Session Information
28 SES 13 A, The Interplay of Actors in the Production of Education Metrics: Examining empirical cases and theoretical assumptions Part 2
Symposium continued from 28 SES 12 A
Contribution
The production of global metrics by International Organisations (IOs) has not only penetrated the transnational social and policy fields; it has also become an integral mode of the ways IOs interconnect. Through their collaborative practices of quantification and commensuration, IOs are both constituting new realities and being reconstituted themselves. Thus, the dominance of global measurement regimes has profound implications for the ways IOs interact, and for the environments these new interrelationships come to generate. How is one to make sense of this emerging reality? This paper will examine the case of the collaboration of several actors in the production of SDG4 through a close examination of the UNESCO Institute of Statistics (UIS) Technical Cooperation Group, in order to offer some insights into the labour of the joint production of SDG4. Through the specific case presented, but also deriving empirical findings from the larger project this paper builds on (ERC funded grant, 'International Organisations and the Rise of a Global Metrological Field' ), the paper will show how the fields of education and sustainable development came much closer together; this was the direct result of large quantification exercises like the construction of the MDGs and, more recently, SDG4. Through an examination of the structure and governance of this group, as well as the analysis of documentation of the group’s first four meetings, the paper will examine the interdependencies of transnational actors in the making of indicators. We will focus particularly on the interplay of International Organisations, and more specifically on the collaboration of UIS with the World Bank, OECD and the European Commission.
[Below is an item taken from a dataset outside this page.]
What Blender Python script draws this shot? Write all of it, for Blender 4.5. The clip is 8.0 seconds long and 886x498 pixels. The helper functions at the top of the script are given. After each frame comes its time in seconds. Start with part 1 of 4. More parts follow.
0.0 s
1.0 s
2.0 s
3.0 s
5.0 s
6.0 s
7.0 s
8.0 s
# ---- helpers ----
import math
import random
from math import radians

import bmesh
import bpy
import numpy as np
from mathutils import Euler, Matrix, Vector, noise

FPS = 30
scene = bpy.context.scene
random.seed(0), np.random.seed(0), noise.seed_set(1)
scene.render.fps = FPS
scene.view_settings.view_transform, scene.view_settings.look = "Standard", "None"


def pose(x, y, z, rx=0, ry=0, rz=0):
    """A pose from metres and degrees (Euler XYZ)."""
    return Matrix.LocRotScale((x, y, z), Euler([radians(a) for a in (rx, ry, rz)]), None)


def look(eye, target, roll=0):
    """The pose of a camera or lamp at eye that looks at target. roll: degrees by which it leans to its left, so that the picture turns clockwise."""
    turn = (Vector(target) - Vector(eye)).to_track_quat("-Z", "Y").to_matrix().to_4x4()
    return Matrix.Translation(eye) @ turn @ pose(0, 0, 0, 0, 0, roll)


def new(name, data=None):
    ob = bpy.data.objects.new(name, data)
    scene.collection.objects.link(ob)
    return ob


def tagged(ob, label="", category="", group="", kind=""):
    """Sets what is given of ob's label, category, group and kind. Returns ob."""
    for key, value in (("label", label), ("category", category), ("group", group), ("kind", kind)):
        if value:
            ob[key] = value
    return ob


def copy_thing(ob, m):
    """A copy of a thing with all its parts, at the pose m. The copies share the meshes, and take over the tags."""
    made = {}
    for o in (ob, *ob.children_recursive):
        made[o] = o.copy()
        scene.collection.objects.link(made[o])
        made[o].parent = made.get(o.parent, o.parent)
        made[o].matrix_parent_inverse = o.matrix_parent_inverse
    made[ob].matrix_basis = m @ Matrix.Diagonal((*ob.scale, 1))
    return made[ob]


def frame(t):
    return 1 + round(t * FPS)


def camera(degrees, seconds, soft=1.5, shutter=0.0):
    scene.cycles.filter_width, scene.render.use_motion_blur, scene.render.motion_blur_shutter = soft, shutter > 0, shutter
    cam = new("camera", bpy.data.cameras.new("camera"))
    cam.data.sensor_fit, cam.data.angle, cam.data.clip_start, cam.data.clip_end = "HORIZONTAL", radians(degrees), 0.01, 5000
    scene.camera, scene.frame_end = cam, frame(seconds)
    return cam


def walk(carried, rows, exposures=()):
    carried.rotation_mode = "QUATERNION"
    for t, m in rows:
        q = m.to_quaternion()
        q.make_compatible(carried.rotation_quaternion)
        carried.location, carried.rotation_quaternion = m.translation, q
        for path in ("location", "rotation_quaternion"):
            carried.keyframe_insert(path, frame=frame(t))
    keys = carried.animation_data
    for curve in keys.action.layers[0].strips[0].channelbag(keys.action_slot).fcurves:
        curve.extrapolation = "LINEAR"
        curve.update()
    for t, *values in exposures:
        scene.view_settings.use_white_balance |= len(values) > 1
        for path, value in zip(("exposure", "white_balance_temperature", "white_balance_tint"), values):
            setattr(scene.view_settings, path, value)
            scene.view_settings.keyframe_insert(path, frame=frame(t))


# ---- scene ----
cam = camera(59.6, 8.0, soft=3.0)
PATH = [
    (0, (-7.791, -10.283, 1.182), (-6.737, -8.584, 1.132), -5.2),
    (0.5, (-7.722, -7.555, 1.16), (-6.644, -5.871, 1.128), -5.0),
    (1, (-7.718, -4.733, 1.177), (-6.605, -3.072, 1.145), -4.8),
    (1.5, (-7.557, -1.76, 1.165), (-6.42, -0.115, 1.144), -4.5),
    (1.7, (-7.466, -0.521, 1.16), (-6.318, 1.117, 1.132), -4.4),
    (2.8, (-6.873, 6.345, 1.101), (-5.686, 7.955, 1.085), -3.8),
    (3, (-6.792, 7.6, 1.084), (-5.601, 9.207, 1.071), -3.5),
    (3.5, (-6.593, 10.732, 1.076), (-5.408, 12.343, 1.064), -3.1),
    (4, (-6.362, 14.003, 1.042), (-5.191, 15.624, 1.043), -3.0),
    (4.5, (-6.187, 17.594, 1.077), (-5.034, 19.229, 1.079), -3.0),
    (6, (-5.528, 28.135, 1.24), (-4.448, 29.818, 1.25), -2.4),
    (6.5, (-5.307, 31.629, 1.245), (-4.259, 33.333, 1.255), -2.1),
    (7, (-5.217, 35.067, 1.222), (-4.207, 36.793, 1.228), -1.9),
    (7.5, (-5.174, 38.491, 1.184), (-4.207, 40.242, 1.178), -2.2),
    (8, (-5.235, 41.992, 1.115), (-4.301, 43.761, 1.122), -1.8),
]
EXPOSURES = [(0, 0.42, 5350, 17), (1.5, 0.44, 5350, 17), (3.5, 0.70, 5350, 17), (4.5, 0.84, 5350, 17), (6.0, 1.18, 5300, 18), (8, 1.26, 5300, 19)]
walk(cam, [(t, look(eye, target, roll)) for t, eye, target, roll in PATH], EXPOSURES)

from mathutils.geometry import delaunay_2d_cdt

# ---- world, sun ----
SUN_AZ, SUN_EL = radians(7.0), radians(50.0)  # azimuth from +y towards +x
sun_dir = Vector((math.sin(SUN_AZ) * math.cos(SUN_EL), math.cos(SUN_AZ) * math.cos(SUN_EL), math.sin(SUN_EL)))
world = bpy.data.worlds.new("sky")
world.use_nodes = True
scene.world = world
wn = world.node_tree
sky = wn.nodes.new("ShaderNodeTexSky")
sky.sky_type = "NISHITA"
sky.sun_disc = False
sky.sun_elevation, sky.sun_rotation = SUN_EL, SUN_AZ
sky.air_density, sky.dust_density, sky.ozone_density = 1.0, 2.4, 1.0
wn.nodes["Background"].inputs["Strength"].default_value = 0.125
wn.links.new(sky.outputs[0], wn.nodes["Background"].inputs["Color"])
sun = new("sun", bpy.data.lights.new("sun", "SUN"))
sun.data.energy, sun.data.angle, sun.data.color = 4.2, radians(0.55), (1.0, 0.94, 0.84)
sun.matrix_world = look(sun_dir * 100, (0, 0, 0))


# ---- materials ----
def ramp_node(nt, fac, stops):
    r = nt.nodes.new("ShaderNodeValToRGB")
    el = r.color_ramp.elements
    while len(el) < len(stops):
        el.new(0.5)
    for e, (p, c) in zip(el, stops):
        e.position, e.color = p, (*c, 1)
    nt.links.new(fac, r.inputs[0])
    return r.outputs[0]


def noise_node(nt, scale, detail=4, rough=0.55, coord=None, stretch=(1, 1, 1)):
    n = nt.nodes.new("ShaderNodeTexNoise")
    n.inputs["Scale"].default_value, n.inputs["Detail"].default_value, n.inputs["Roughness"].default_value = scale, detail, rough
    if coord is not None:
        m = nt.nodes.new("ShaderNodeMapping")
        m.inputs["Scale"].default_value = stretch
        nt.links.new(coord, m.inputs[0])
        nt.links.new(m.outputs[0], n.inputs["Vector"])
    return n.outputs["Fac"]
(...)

Document analysis has shown a high degree of convergence of these IOs’ not only statistical production infrastructures, but also an emergent discursive proximity. To conclude, through an analysis of the discursive and numerical reconstruction of both education and sustainable development policy arenas, the paper will discuss the performative effects of quantification, suggesting that numbers have reshaped education and development as almost a single policy field; in addition, and perhaps more crucially, they have shaken the foundations and structures of decades long education governance relations between the major IOs in the Global South.